If you could provide quotes from the book I might have a better idea of what you're talking about.  I have Mindfulness B&B but haven't read it yet. 

I have heard him use the lotus flower analogy in his talks, and other teachers use a similar analogy (like holding a baby bird) when describing the concentration needed for meditation.  I believe it is a perfect analogy for your situation.  You don't want your concentration to be too weak so that your meditation object slips away, but you don't want it to be too strong so that you cause yourself undue stress. 

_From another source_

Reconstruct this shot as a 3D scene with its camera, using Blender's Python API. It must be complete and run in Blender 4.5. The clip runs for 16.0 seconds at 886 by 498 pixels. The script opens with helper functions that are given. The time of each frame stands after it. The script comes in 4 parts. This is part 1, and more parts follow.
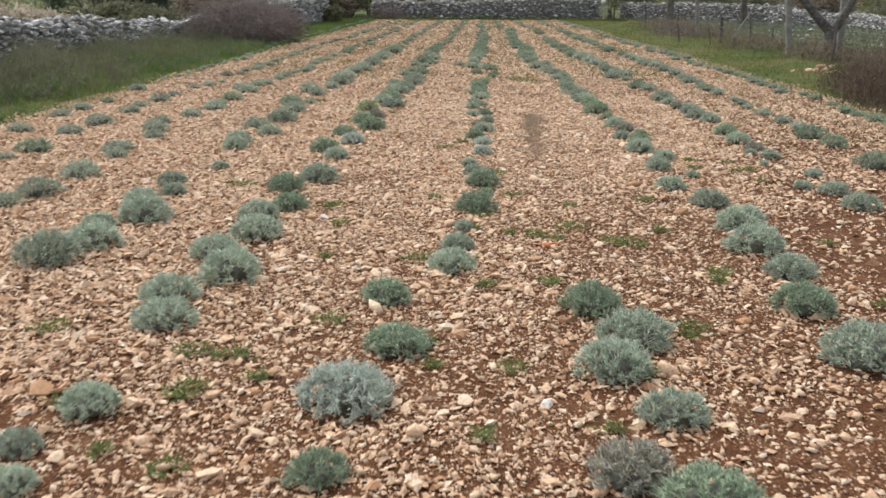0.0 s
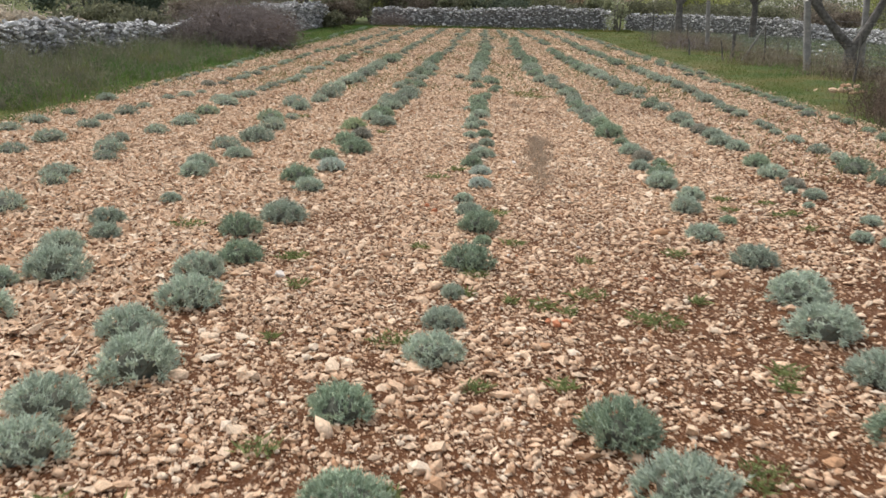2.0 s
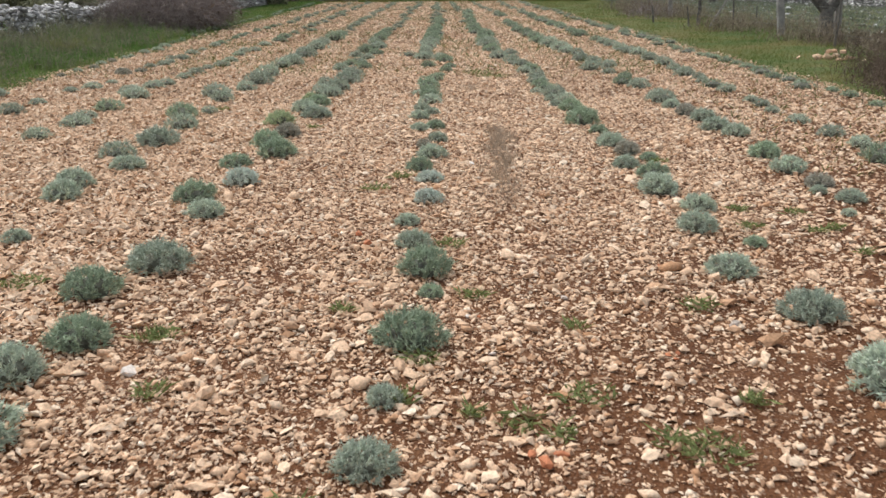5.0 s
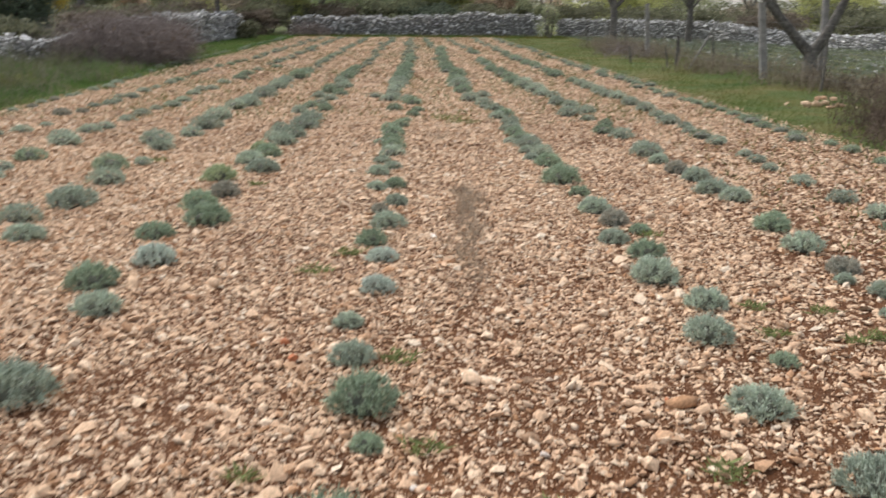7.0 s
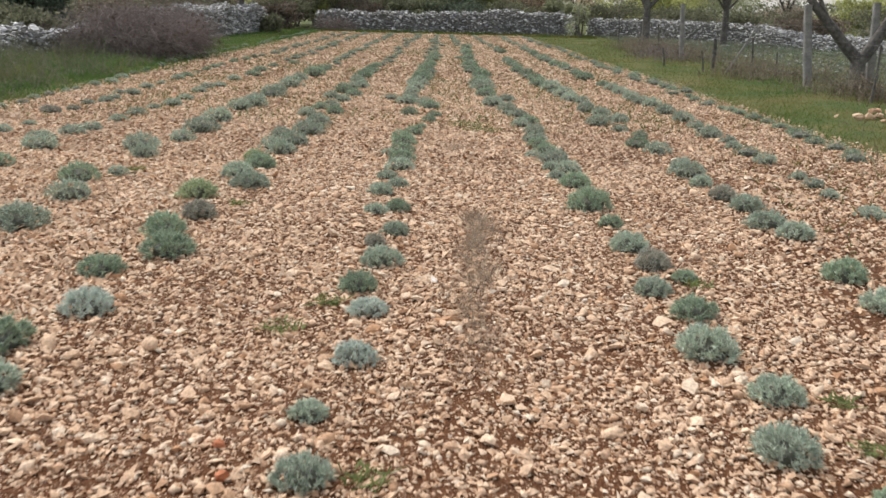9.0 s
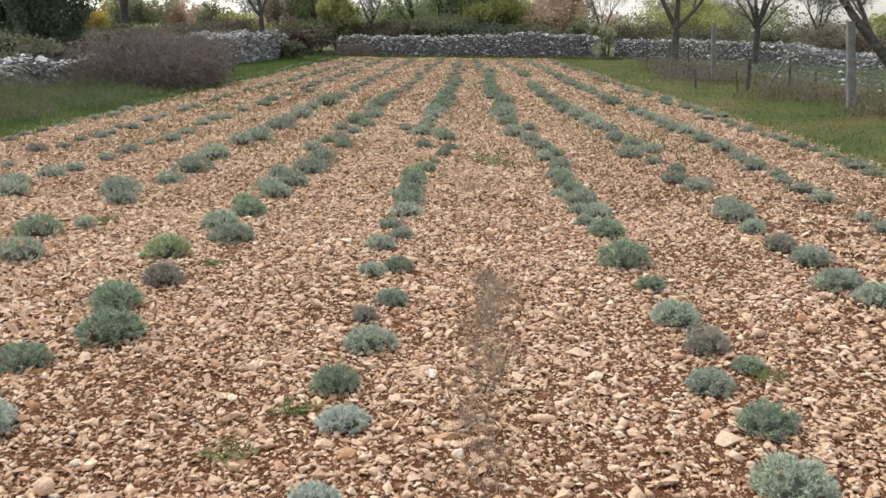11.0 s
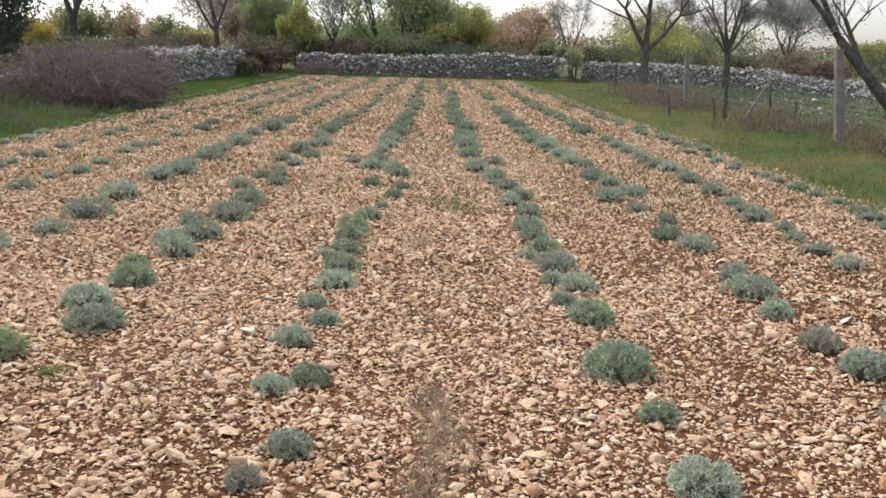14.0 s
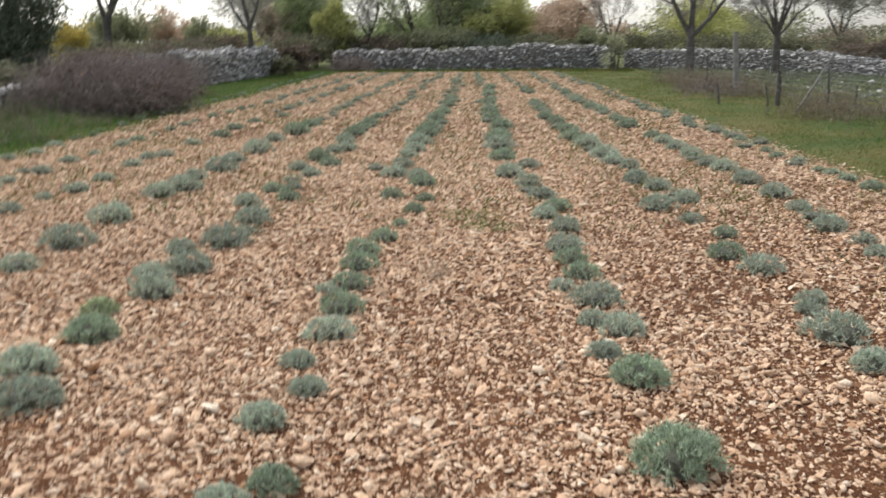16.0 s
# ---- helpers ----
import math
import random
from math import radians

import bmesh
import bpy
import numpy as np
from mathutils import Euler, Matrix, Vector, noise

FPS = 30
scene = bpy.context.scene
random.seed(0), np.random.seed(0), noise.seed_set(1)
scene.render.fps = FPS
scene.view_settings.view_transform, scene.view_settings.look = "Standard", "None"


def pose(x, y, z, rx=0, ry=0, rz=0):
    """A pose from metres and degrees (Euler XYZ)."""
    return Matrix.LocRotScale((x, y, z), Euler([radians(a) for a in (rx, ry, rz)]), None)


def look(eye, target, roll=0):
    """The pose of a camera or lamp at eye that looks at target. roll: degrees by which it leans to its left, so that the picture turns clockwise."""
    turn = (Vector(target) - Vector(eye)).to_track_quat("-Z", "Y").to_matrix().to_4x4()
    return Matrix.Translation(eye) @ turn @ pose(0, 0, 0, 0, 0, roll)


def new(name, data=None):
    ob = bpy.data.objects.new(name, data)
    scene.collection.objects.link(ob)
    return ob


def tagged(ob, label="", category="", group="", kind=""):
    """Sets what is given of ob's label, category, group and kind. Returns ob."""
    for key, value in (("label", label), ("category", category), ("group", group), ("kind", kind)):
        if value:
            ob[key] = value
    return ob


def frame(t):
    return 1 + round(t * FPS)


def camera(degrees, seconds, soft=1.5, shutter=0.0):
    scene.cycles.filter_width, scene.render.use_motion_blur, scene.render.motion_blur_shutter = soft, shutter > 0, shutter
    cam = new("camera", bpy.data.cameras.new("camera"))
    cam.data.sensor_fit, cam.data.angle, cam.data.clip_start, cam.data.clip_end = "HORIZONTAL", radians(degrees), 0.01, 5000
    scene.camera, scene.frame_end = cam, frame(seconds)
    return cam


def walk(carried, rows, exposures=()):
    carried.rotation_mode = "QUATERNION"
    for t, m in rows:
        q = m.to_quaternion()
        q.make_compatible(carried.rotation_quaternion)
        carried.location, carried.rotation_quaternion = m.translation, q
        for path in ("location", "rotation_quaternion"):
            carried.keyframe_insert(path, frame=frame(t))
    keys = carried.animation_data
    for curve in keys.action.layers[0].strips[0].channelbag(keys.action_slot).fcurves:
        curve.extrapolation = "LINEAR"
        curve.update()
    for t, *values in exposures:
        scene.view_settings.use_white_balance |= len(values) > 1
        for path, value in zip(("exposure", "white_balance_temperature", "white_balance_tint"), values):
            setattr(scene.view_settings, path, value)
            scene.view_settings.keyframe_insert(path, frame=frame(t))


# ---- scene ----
# ---- camera and its walk ----
cam = camera(50, 16.0, soft=1.5, shutter=0.5)
PATH = [
    (0, look((-0.000, 0.000, 1.518), (-0.424, 4.809, 0.217), 0.11)),
    (0.2, look((-0.041, 0.150, 1.508), (-0.427, 4.964, 0.211), -0.14)),
    (0.3, look((-0.065, 0.222, 1.517), (-0.474, 5.033, 0.217), 0.16)),
    (0.5, look((-0.074, 0.356, 1.524), (-0.428, 5.188, 0.289), -1.48)),
    (0.7, look((-0.084, 0.461, 1.525), (-0.323, 5.281, 0.216), -1.29)),
    (0.8, look((-0.091, 0.519, 1.525), (-0.294, 5.334, 0.194), -1.20)),
    (1, look((-0.080, 0.660, 1.519), (-0.311, 5.477, 0.198), -0.82)),
    (1.2, look((-0.073, 0.808, 1.494), (-0.425, 5.641, 0.263), -0.62)),
    (1.3, look((-0.047, 0.891, 1.492), (-0.410, 5.684, 0.114), -0.69)),
    (1.5, look((-0.009, 1.049, 1.506), (-0.396, 5.849, 0.160), 1.12)),
    (1.7, look((-0.003, 1.159, 1.513), (-0.400, 5.981, 0.252), 0.99)),
    (1.8, look((-0.008, 1.214, 1.509), (-0.417, 6.040, 0.266), 1.11)),
    (2, look((-0.033, 1.324, 1.512), (-0.457, 6.143, 0.248), 1.11)),
    (2.2, look((-0.062, 1.488, 1.496), (-0.477, 6.320, 0.280), 0.74)),
    (2.3, look((-0.087, 1.571, 1.487), (-0.452, 6.411, 0.286), 0.31)),
    (2.5, look((-0.138, 1.725, 1.502), (-0.468, 6.569, 0.309), -2.09)),
    (2.7, look((-0.144, 1.854, 1.506), (-0.345, 6.705, 0.312), -2.11)),
    (2.8, look((-0.149, 1.914, 1.504), (-0.303, 6.760, 0.283), -2.20)),
    (3, look((-0.141, 2.018, 1.499), (-0.242, 6.848, 0.209), -1.43)),
    (3.2, look((-0.138, 2.141, 1.489), (-0.272, 6.968, 0.194), -0.70)),
    (5.3, look((-0.035, 3.239, 1.440), (-0.308, 8.033, 0.045), -0.43)),
    (5.5, look((-0.026, 3.349, 1.442), (-0.378, 8.152, 0.096), -0.93)),
    (5.7, look((0.005, 3.491, 1.446), (-0.417, 8.280, 0.069), -2.63)),
    (5.8, look((0.026, 3.563, 1.456), (-0.409, 8.350, 0.080), -2.51)),
    (6, look((0.041, 3.669, 1.482), (-0.430, 8.489, 0.237), -1.47)),
    (6.2, look((0.052, 3.784, 1.476), (-0.456, 8.605, 0.249), -1.13)),
    (6.3, look((0.047, 3.826, 1.468), (-0.457, 8.637, 0.203), -1.27)),
    (6.5, look((0.044, 3.899, 1.468), (-0.370, 8.699, 0.131), -0.72)),
    (6.7, look((0.033, 4.033, 1.458), (-0.234, 8.849, 0.141), 0.24)),
    (6.8, look((0.024, 4.110, 1.460), (-0.180, 8.920, 0.107), 0.84)),
    (7, look((0.017, 4.258, 1.484), (-0.073, 9.105, 0.260), 0.34)),
    (7.2, look((0.007, 4.364, 1.485), (0.035, 9.216, 0.278), -0.18)),
    (7.3, look((0.014, 4.405, 1.482), (0.063, 9.253, 0.261), -0.16)),
    (7.5, look((0.021, 4.513, 1.483), (0.063, 9.340, 0.178), 0.53)),
    (7.7, look((0.032, 4.641, 1.475), (-0.084, 9.481, 0.226), 1.07)),
    (7.8, look((0.061, 4.716, 1.466), (-0.169, 9.553, 0.219), 0.29)),
    (8, look((0.118, 4.843, 1.490), (-0.189, 9.677, 0.252), 0.75)),
    (8.2, look((0.140, 4.934, 1.496), (-0.157, 9.782, 0.308), 0.27)),
    (8.3, look((0.148, 4.984, 1.499), (-0.130, 9.845, 0.362), -0.05)),
    (8.5, look((0.145, 5.058, 1.493), (-0.141, 9.906, 0.304), -0.02)),
    (8.7, look((0.137, 5.175, 1.484), (-0.147, 10.015, 0.263), 0.55)),
    (8.8, look((0.132, 5.238, 1.479), (-0.140, 10.085, 0.284), 0.95)),
    (9, look((0.109, 5.392, 1.487), (-0.107, 10.230, 0.244), 1.42)),
    (9.2, look((0.101, 5.502, 1.499), (-0.030, 10.359, 0.319), 0.34)),
    (9.3, look((0.096, 5.546, 1.507), (-0.015, 10.406, 0.339), 0.65)),
    (9.5, look((0.096, 5.631, 1.509), (0.013, 10.489, 0.328), 0.11)),
    (9.7, look((0.099, 5.737, 1.494), (-0.023, 10.586, 0.281), 0.04)),
    (9.8, look((0.099, 5.804, 1.489), (-0.056, 10.652, 0.276), 0.28)),
    (10, look((0.126, 5.954, 1.473), (-0.197, 10.814, 0.343), -0.61)),
    (10.2, look((0.161, 6.086, 1.500), (-0.190, 10.946, 0.377), 0.46)),
    (12.3, look((0.196, 7.147, 1.481), (-0.271, 11.992, 0.336), -0.73)),
    (12.5, look((0.216, 7.287, 1.502), (-0.258, 12.142, 0.403), -1.07)),
    (12.7, look((0.241, 7.422, 1.506), (-0.183, 12.286, 0.432), -0.53)),
    (12.8, look((0.249, 7.472, 1.506), (-0.125, 12.342, 0.437), 0.03)),
    (13, look((0.255, 7.573, 1.503), (-0.069, 12.441, 0.409), -0.23)),
    (13.2, look((0.246, 7.687, 1.490), (-0.027, 12.552, 0.370), 0.75)),
    (13.3, look((0.231, 7.763, 1.490), (-0.026, 12.638, 0.409), 1.47)),
    (13.5, look((0.210, 7.922, 1.502), (-0.101, 12.801, 0.457), 1.88)),
    (13.7, look((0.197, 8.035, 1.515), (-0.067, 12.927, 0.517), 1.29)),
    (13.8, look((0.203, 8.088, 1.517), (-0.024, 12.983, 0.524), 1.33)),
    (14, look((0.205, 8.183, 1.517), (0.024, 13.071, 0.482), 1.45)),
    (14.2, look((0.216, 8.278, 1.509), (0.025, 13.160, 0.449), 1.21)),
    (14.3, look((0.224, 8.338, 1.503), (0.022, 13.219, 0.439), 1.11)),
    (14.5, look((0.250, 8.461, 1.508), (-0.050, 13.346, 0.485), 0.54)),
    (14.7, look((0.305, 8.585, 1.516), (-0.079, 13.478, 0.557), 0.80)),
    (14.8, look((0.331, 8.624, 1.521), (-0.030, 13.523, 0.587), 0.72)),
    (15, look((0.365, 8.719, 1.542), (0.084, 13.618, 0.584), -0.05)),
    (15.2, look((0.359, 8.801, 1.539), (0.101, 13.699, 0.568), 0.12)),
    (15.3, look((0.358, 8.857, 1.533), (0.086, 13.751, 0.542), 0.29)),
    (15.5, look((0.340, 8.984, 1.515), (-0.012, 13.860, 0.463), 0.38)),
    (15.7, look((0.334, 9.111, 1.521), (-0.137, 13.953, 0.363), 0.69)),
    (15.8, look((0.333, 9.171, 1.526), (-0.134, 14.014, 0.376), 0.96)),
    (16, look((0.330, 9.259, 1.550), (-0.092, 14.124, 0.474), -0.54)),
]
walk(cam, PATH)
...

I would drop the "grabbing" analogy, as I don't believe it is as appropriate as the lotus flower analogy.  Grabbing is the act of suddenly taking hold of something, which, as far as I have learned, is not the state of mind that should be adopted during meditation.  A constant state of grabbing seems analogous to craving and clinging to me.  You want to hold the breath in your concentration to the extent that is described in the lotus flower analogy, and this is done by letting go of everything else until there is only the breath present.  If you are fighting through a mess of other existing mental phenomena to get to the breath, forcing the breath into your awareness, you may destroy the lotus flower.  Simply allow everything else to fade away and you won't need to grab at anything because the breath will already be there.  Then simply hold it in your awareness like it's a baby bird or a lotus flower.  Gentle yet firm.

Almost all of the teachers who I've read the teachings of say that physical and mental tension should be relaxed, alleviated, let go of, released, as an important part of the meditation practice.  I would recommend heeding this advice.  Be warned my friend, I've heard stories of meditators developing strong headaches from enduring constant tension in the head.